- The Media School Distinguished Alumni Award (2012)
- Honorary Degree (1994)
- Doctor of Humane Letters
- New Albany, Indiana
- Presenter: Thomas Ehrlich
- Distinguished Alumni Service Award (1984)
George Gill started out as a copy editor at The (Louisville, Kentucky.) Courier-Journal and retired 33 years later as the paper's publisher. He was a reporter, city editor and managing editor before switching to the business side of the paper. His obituary in the Courier-Journal described his "gruff manner, sardonic wit and abiding passion for good journalism."
As a reporter, Gill covered John Glenn's first space flight, and he asked Richard Nixon the question to which the president famously responded, "I am not a crook."
Gill became the paper's general manager and, eventually, president of all Bingham properties, including the Courier-Journal, WHAS-TV and radio, and other enterprises. When the Bingham family sold to Gannett in 1986, Gill guided the paper through the sale, and was named publisher and president of the Courier-Journal. Under his leadership, the paper won six Pulitzer Prizes. From his post at the Courier-Journal, Gill led economic development activities in Louisville, bringing together competing interests to improve the city's business climate.
In addition to his economic development activities, he served terms as board chairman of the American Printing House for the Blind, president of the Louisville Rotary Club and the Chamber of Commerce, and campaign chairman of Metro United Way.
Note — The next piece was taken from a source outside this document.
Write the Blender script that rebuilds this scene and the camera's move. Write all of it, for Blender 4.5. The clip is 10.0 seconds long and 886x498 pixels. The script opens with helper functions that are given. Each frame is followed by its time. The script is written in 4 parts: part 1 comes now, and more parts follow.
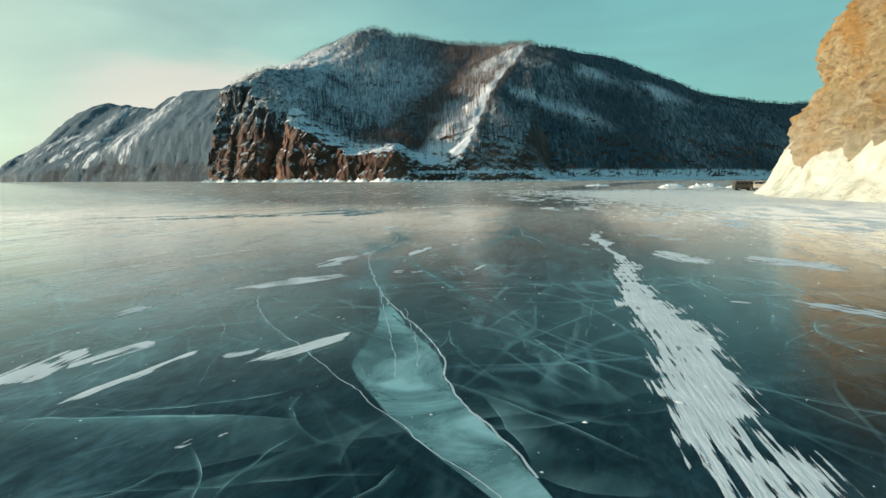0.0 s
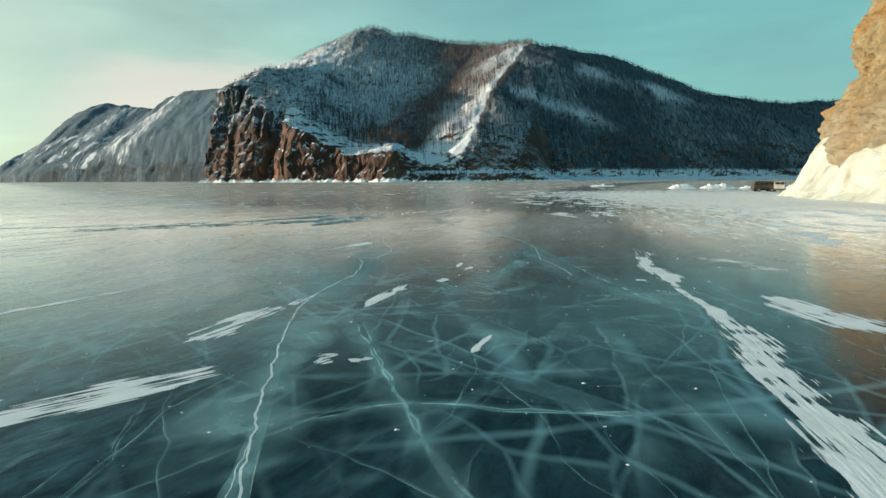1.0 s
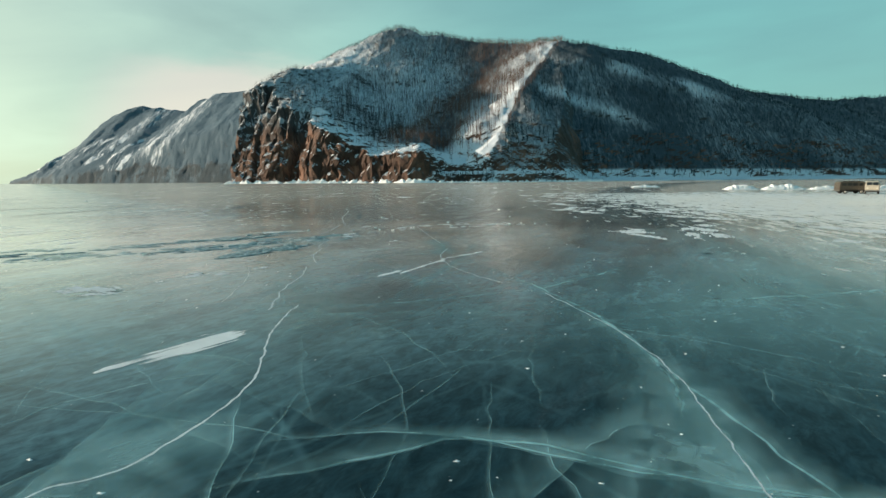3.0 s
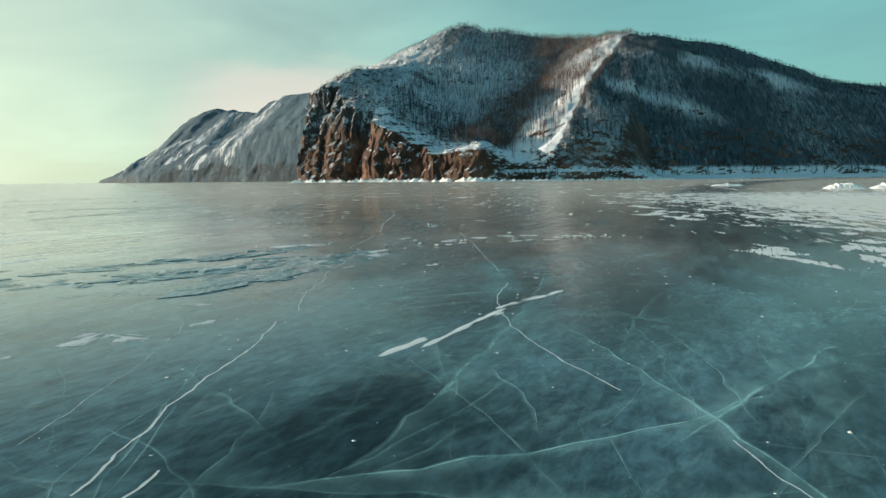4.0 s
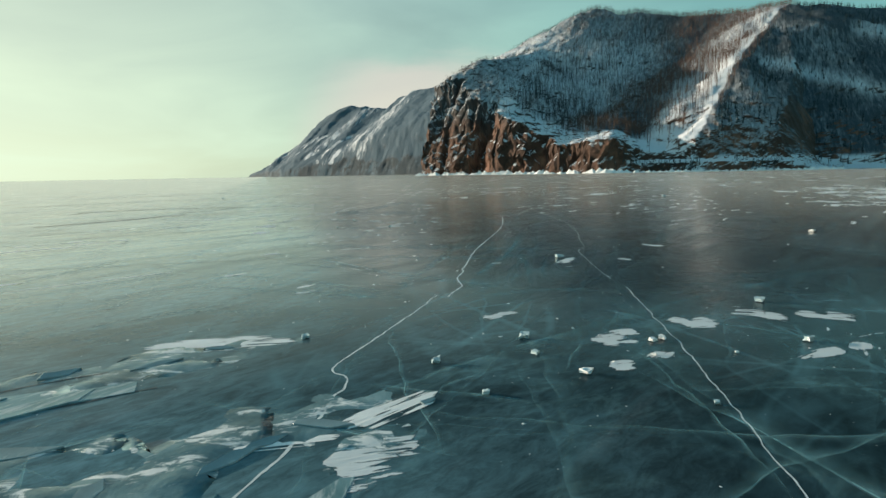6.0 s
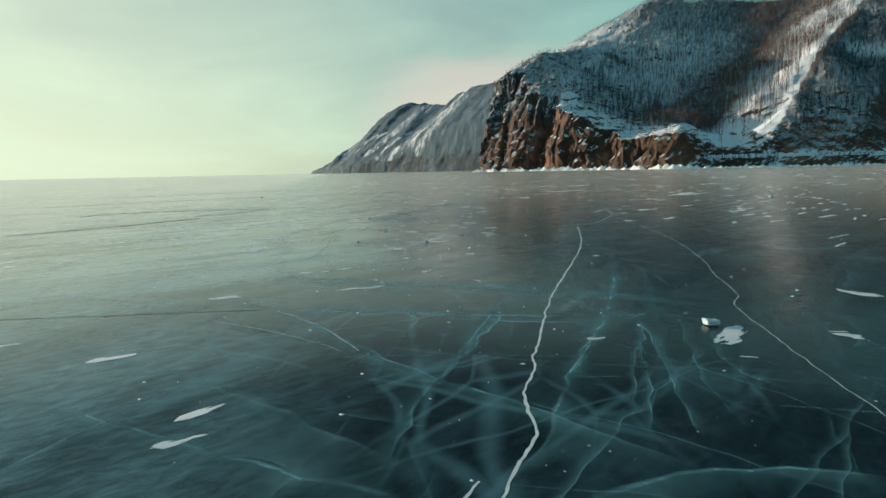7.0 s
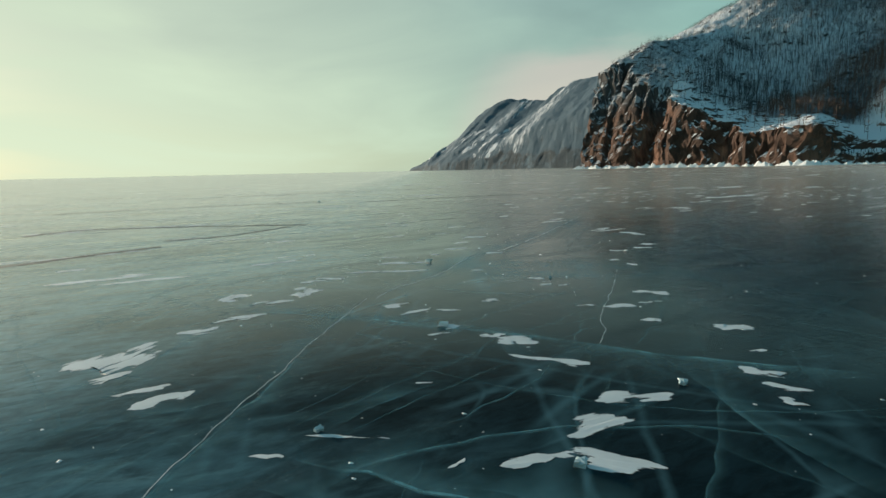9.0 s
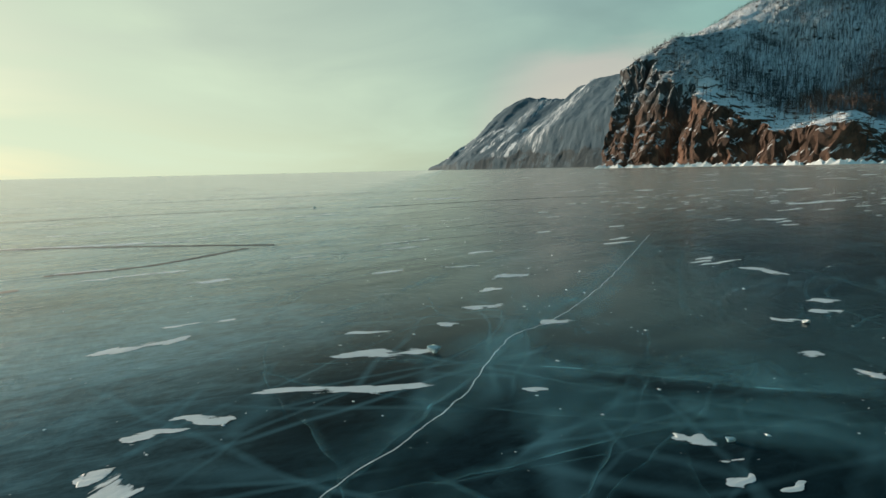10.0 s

While a student at IU, Gill served as editor of the Indiana Daily Student. He met his wife, Kay Baldwin, in the newsroom. She, too, was a Daily Student editor. He later served on the Publications Board, which selects the Daily Student editor-in-chief. In 1984, he was a recipient of IU's Distinguished Alumni Service Award. He received honorary doctorates from Spalding University and IU, and is a member of the Kentucky Journalism Hall of Fame. After his retirement in 1993, Gill enjoyed working on Habitat for Humanity building crews. In 2008, he donated his papers from the Courier-Journal to the School of Journalism. He died in 2010.